In other words, Jesus was God on a 'visit' to humanity before the end times - a well established 'Jewish belief' of the Qumran community and not just some 'invention' of a bunch of sectarians from the 'true Church.' The Catholic tradition tries to attach itself to Judaism by means of Jesus 'the Christ.' But this argument was only added to Mark. It appears secondary in the same way - the Catholics argued - Marcion 'added' his mystical mumbo jumbo to the same short text of Mark. Clement however breaks the deadlock and says that it was Mark himself who added the mystical narratives.

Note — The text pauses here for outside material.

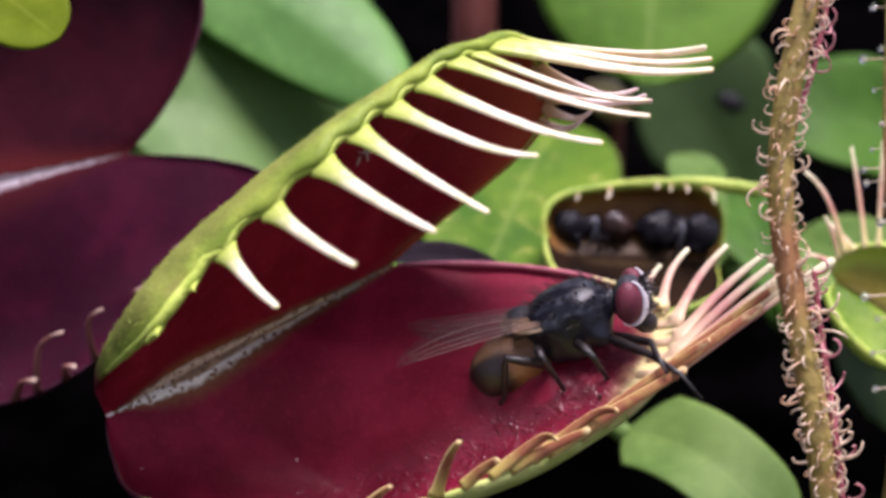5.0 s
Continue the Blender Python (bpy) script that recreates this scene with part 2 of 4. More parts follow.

Is Marcion a form of the name Mark? Most certainly. Could the claims about Marcion have developed out of a misunderstanding or an attempt to mask the existence of an expanded text of Mark which contradicted the core principles of the Christian tradition? Of course. Could Irenaeus have developed the claims about Luke (which is an expanded gospel narrative from Mark) in order to throw contemporaries off the trail of Marcion as Mark? Let's put it this way. What is the evidence for the existence of a Gospel of Luke before Irenaeus? Yes Acts certainly was known to Church Fathers before Irenaeus. But the claim that Luke was the author of Acts is put forward first by Irenaeus and interestingly he uses it as a key defense of his claim that Luke is the gospel of Paul (i.e. other than the expanded Marcionite text identified in the Philosophumena as effectively mystic Mark).